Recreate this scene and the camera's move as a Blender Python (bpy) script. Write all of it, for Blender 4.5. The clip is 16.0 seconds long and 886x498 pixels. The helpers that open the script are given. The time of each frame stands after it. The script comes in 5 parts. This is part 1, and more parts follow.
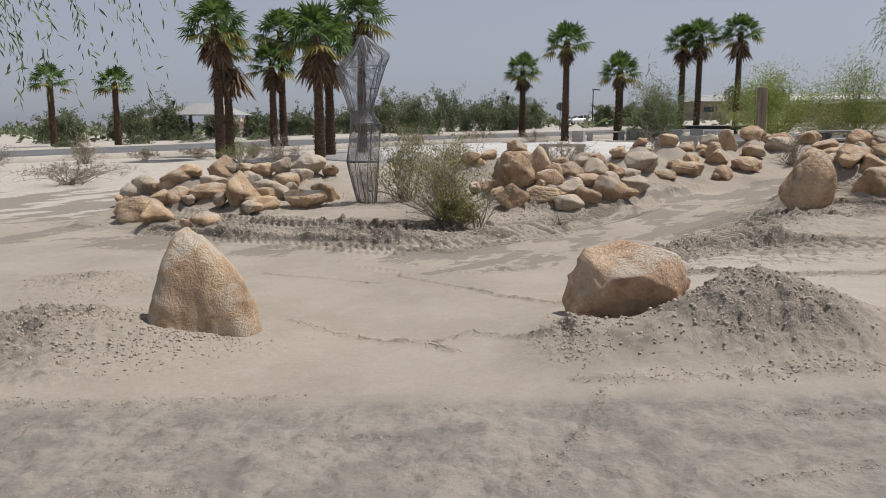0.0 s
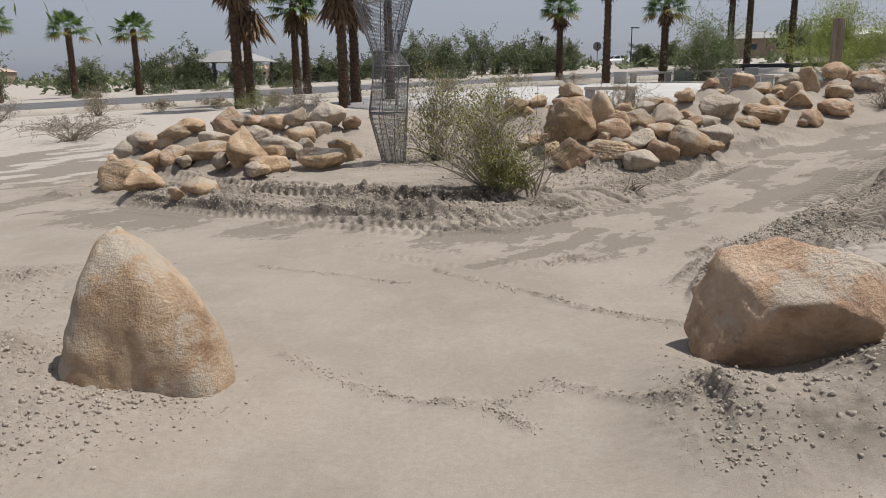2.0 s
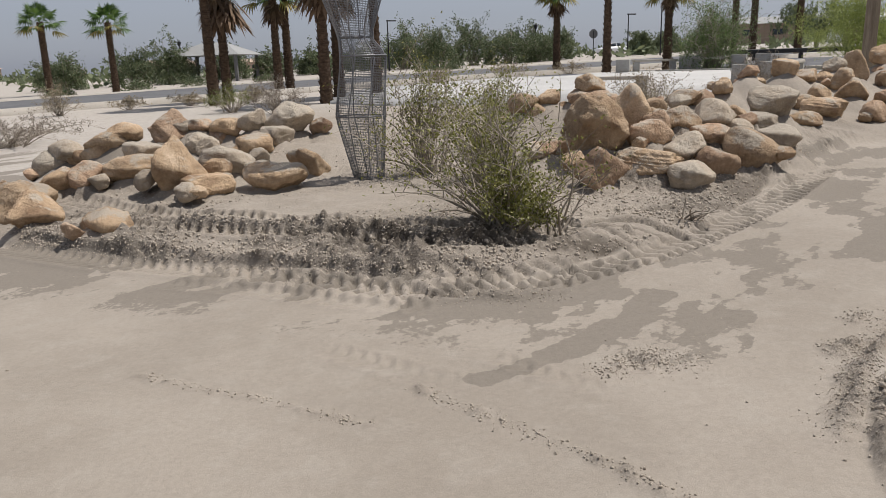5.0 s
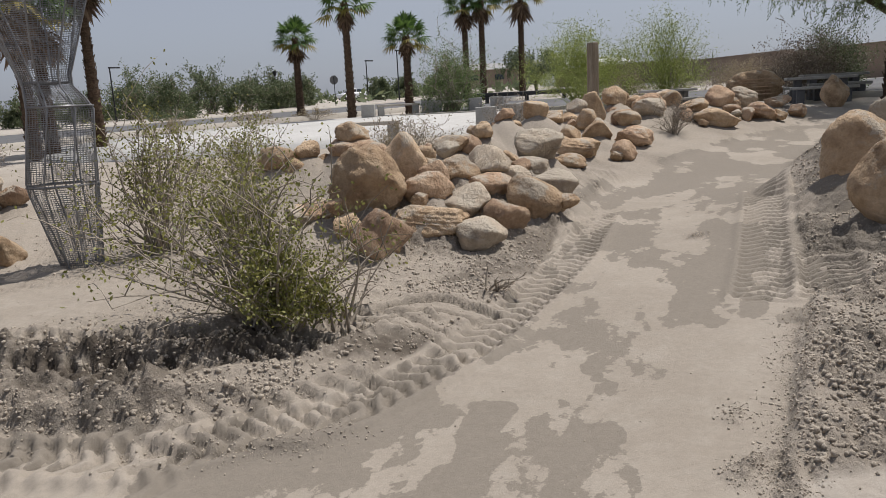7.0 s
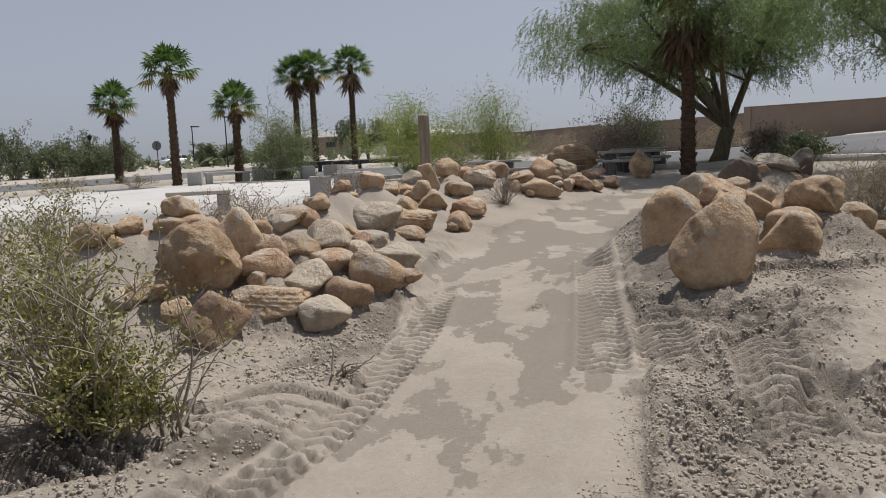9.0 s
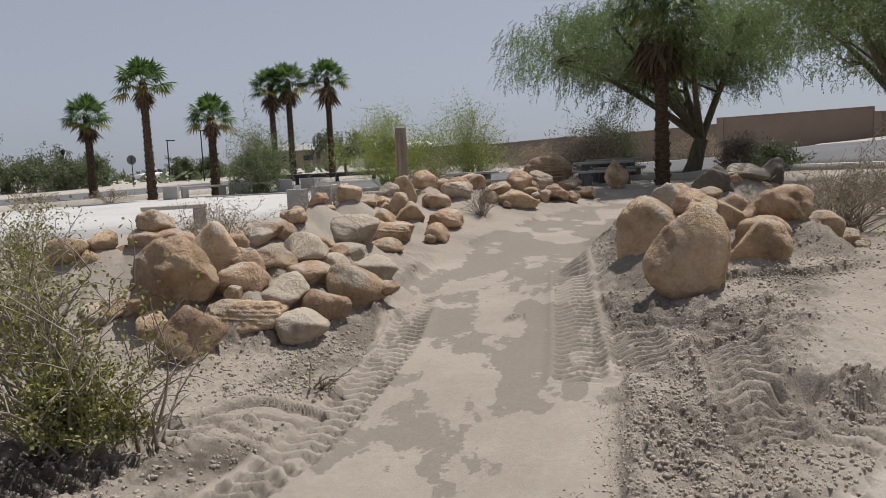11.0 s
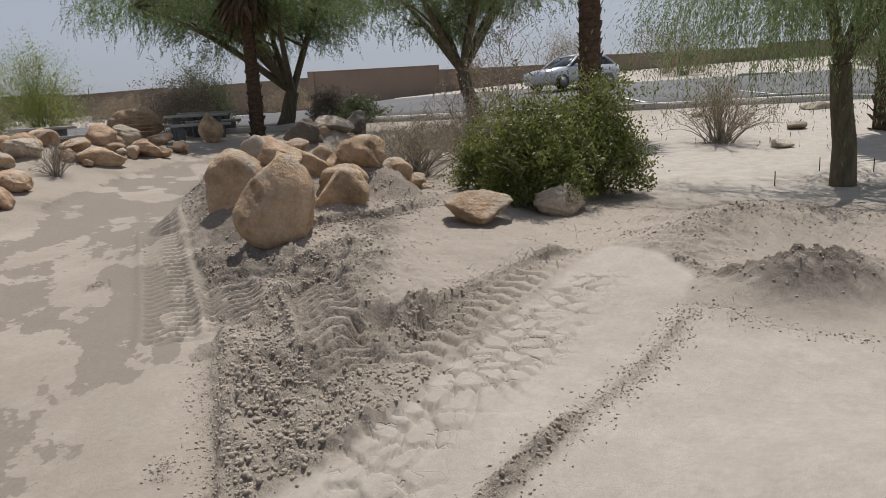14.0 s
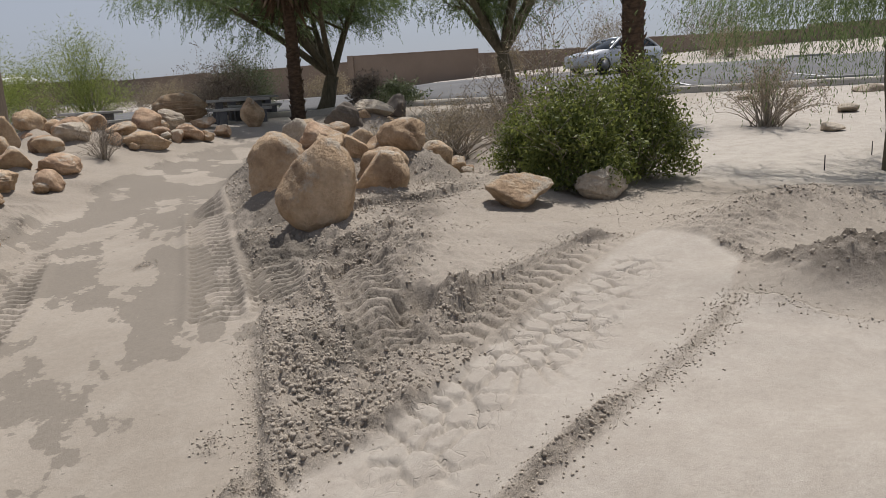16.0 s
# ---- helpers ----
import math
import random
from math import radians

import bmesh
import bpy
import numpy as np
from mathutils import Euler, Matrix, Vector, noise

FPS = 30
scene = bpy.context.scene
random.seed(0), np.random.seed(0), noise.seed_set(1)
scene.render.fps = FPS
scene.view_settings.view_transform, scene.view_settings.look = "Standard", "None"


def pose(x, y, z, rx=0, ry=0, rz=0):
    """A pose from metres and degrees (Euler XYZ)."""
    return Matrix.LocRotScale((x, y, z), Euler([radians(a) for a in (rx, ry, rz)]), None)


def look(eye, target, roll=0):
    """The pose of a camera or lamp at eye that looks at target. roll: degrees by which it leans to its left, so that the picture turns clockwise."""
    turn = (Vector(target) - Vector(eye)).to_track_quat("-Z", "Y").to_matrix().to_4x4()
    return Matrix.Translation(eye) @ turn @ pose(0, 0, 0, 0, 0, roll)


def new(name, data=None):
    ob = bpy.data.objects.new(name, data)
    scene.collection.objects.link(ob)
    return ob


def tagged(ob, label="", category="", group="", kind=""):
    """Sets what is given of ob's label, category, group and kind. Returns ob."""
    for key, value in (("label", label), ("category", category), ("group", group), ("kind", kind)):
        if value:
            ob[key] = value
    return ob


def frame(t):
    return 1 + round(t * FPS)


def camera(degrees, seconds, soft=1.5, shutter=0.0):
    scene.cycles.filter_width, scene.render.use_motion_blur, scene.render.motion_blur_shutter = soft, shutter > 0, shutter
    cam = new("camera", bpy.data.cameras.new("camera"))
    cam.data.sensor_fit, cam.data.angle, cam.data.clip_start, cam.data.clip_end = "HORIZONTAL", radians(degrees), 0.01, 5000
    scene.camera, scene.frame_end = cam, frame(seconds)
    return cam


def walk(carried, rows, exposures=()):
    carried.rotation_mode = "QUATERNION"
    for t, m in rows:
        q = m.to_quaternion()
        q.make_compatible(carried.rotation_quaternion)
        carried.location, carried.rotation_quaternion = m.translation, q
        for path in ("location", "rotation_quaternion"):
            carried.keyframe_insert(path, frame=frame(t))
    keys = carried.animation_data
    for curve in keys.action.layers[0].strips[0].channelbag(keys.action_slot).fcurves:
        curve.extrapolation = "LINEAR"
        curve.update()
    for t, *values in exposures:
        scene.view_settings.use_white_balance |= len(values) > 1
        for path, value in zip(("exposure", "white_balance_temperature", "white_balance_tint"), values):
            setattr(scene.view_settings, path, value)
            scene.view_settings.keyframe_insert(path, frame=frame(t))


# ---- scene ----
cam = camera(62.2, 16.0, soft=0.8)
PATH = [
    (0, (0.063, 0.086, 1.506), (0.045, 2.059, 1.183), -0.0),
    (0.5, (0.004, 0.622, 1.489), (-0.03, 2.586, 1.115), -0.1),
    (1, (-0.043, 1.183, 1.484), (-0.088, 3.139, 1.066), -0.4),
    (1.5, (-0.045, 1.726, 1.497), (-0.115, 3.673, 1.049), -0.7),
    (2, (-0.135, 2.245, 1.489), (-0.236, 4.188, 1.023), -1.0),
    (2.5, (-0.174, 2.761, 1.481), (-0.337, 4.698, 1.01), -1.5),
    (3, (-0.219, 3.242, 1.495), (-0.423, 5.172, 1.014), -1.6),
    (3.2, (-0.241, 3.427, 1.494), (-0.453, 5.356, 1.01), -1.7),
    (5.3, (-0.196, 5.03, 1.477), (-0.234, 6.969, 0.987), -1.8),
    (5.5, (-0.2, 5.216, 1.452), (-0.198, 7.155, 0.963), -1.8),
    (6, (-0.266, 5.607, 1.443), (-0.103, 7.542, 0.966), -2.3),
    (6.5, (-0.287, 5.94, 1.466), (0.085, 7.853, 1.017), -2.7),
    (7, (-0.195, 6.255, 1.502), (0.372, 8.131, 1.102), -2.9),
    (7.5, (-0.19, 6.434, 1.541), (0.554, 8.255, 1.181), -2.6),
    (8, (-0.197, 6.483, 1.562), (0.692, 8.247, 1.247), -2.3),
    (8.5, (-0.187, 6.49, 1.578), (0.779, 8.22, 1.305), -2.2),
    (9, (-0.186, 6.477, 1.583), (0.808, 8.196, 1.339), -2.3),
    (11.5, (-0.194, 6.44, 1.582), (0.892, 8.106, 1.369), -2.9),
    (12, (-0.206, 6.453, 1.579), (0.986, 8.039, 1.33), -3.0),
    (12.5, (-0.167, 6.415, 1.567), (1.223, 7.817, 1.245), -3.0),
    (13, (-0.106, 6.347, 1.546), (1.47, 7.518, 1.164), -3.1),
    (13.5, (-0.086, 6.319, 1.541), (1.591, 7.336, 1.151), -2.9),
    (14, (-0.085, 6.314, 1.56), (1.642, 7.244, 1.172), -2.9),
    (14.5, (-0.069, 6.306, 1.544), (1.684, 7.18, 1.136), -3.1),
    (15, (-0.078, 6.306, 1.541), (1.678, 7.169, 1.125), -2.9),
    (15.5, (-0.088, 6.313, 1.547), (1.645, 7.218, 1.123), -3.0),
    (16, (-0.097, 6.336, 1.542), (1.572, 7.353, 1.119), -3.1),
]
walk(cam, [(t, look(eye, target, roll)) for t, eye, target, roll in PATH])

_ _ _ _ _

#### [What is expected]
Return all of the data exactly as written, and drop the pictures.

#### [Full output]
Recreate this scene and the camera's move as a Blender Python (bpy) script. Write all of it, for Blender 4.5. The clip is 16.0 seconds long and 886x498 pixels. The helpers that open the script are given. The time of each frame stands after it. The script comes in 5 parts. This is part 1, and more parts follow.
0.0 s
2.0 s
5.0 s
7.0 s
9.0 s
11.0 s
14.0 s
16.0 s
# ---- helpers ----
import math
import random
from math import radians

import bmesh
import bpy
import numpy as np
from mathutils import Euler, Matrix, Vector, noise

FPS = 30
scene = bpy.context.scene
random.seed(0), np.random.seed(0), noise.seed_set(1)
scene.render.fps = FPS
scene.view_settings.view_transform, scene.view_settings.look = "Standard", "None"


def pose(x, y, z, rx=0, ry=0, rz=0):
    """A pose from metres and degrees (Euler XYZ)."""
    return Matrix.LocRotScale((x, y, z), Euler([radians(a) for a in (rx, ry, rz)]), None)


def look(eye, target, roll=0):
    """The pose of a camera or lamp at eye that looks at target. roll: degrees by which it leans to its left, so that the picture turns clockwise."""
    turn = (Vector(target) - Vector(eye)).to_track_quat("-Z", "Y").to_matrix().to_4x4()
    return Matrix.Translation(eye) @ turn @ pose(0, 0, 0, 0, 0, roll)


def new(name, data=None):
    ob = bpy.data.objects.new(name, data)
    scene.collection.objects.link(ob)
    return ob


def tagged(ob, label="", category="", group="", kind=""):
    """Sets what is given of ob's label, category, group and kind. Returns ob."""
    for key, value in (("label", label), ("category", category), ("group", group), ("kind", kind)):
        if value:
            ob[key] = value
    return ob


def frame(t):
    return 1 + round(t * FPS)


def camera(degrees, seconds, soft=1.5, shutter=0.0):
    scene.cycles.filter_width, scene.render.use_motion_blur, scene.render.motion_blur_shutter = soft, shutter > 0, shutter
    cam = new("camera", bpy.data.cameras.new("camera"))
    cam.data.sensor_fit, cam.data.angle, cam.data.clip_start, cam.data.clip_end = "HORIZONTAL", radians(degrees), 0.01, 5000
    scene.camera, scene.frame_end = cam, frame(seconds)
    return cam


def walk(carried, rows, exposures=()):
    carried.rotation_mode = "QUATERNION"
    for t, m in rows:
        q = m.to_quaternion()
        q.make_compatible(carried.rotation_quaternion)
        carried.location, carried.rotation_quaternion = m.translation, q
        for path in ("location", "rotation_quaternion"):
            carried.keyframe_insert(path, frame=frame(t))
    keys = carried.animation_data
    for curve in keys.action.layers[0].strips[0].channelbag(keys.action_slot).fcurves:
        curve.extrapolation = "LINEAR"
        curve.update()
    for t, *values in exposures:
        scene.view_settings.use_white_balance |= len(values) > 1
        for path, value in zip(("exposure", "white_balance_temperature", "white_balance_tint"), values):
            setattr(scene.view_settings, path, value)
            scene.view_settings.keyframe_insert(path, frame=frame(t))


# ---- scene ----
cam = camera(62.2, 16.0, soft=0.8)
PATH = [
    (0, (0.063, 0.086, 1.506), (0.045, 2.059, 1.183), -0.0),
    (0.5, (0.004, 0.622, 1.489), (-0.03, 2.586, 1.115), -0.1),
    (1, (-0.043, 1.183, 1.484), (-0.088, 3.139, 1.066), -0.4),
    (1.5, (-0.045, 1.726, 1.497), (-0.115, 3.673, 1.049), -0.7),
    (2, (-0.135, 2.245, 1.489), (-0.236, 4.188, 1.023), -1.0),
    (2.5, (-0.174, 2.761, 1.481), (-0.337, 4.698, 1.01), -1.5),
    (3, (-0.219, 3.242, 1.495), (-0.423, 5.172, 1.014), -1.6),
    (3.2, (-0.241, 3.427, 1.494), (-0.453, 5.356, 1.01), -1.7),
    (5.3, (-0.196, 5.03, 1.477), (-0.234, 6.969, 0.987), -1.8),
    (5.5, (-0.2, 5.216, 1.452), (-0.198, 7.155, 0.963), -1.8),
    (6, (-0.266, 5.607, 1.443), (-0.103, 7.542, 0.966), -2.3),
    (6.5, (-0.287, 5.94, 1.466), (0.085, 7.853, 1.017), -2.7),
    (7, (-0.195, 6.255, 1.502), (0.372, 8.131, 1.102), -2.9),
    (7.5, (-0.19, 6.434, 1.541), (0.554, 8.255, 1.181), -2.6),
    (8, (-0.197, 6.483, 1.562), (0.692, 8.247, 1.247), -2.3),
    (8.5, (-0.187, 6.49, 1.578), (0.779, 8.22, 1.305), -2.2),
    (9, (-0.186, 6.477, 1.583), (0.808, 8.196, 1.339), -2.3),
    (11.5, (-0.194, 6.44, 1.582), (0.892, 8.106, 1.369), -2.9),
    (12, (-0.206, 6.453, 1.579), (0.986, 8.039, 1.33), -3.0),
    (12.5, (-0.167, 6.415, 1.567), (1.223, 7.817, 1.245), -3.0),
    (13, (-0.106, 6.347, 1.546), (1.47, 7.518, 1.164), -3.1),
    (13.5, (-0.086, 6.319, 1.541), (1.591, 7.336, 1.151), -2.9),
    (14, (-0.085, 6.314, 1.56), (1.642, 7.244, 1.172), -2.9),
    (14.5, (-0.069, 6.306, 1.544), (1.684, 7.18, 1.136), -3.1),
    (15, (-0.078, 6.306, 1.541), (1.678, 7.169, 1.125), -2.9),
    (15.5, (-0.088, 6.313, 1.547), (1.645, 7.218, 1.123), -3.0),
    (16, (-0.097, 6.336, 1.542), (1.572, 7.353, 1.119), -3.1),
]
walk(cam, [(t, look(eye, target, roll)) for t, eye, target, roll in PATH])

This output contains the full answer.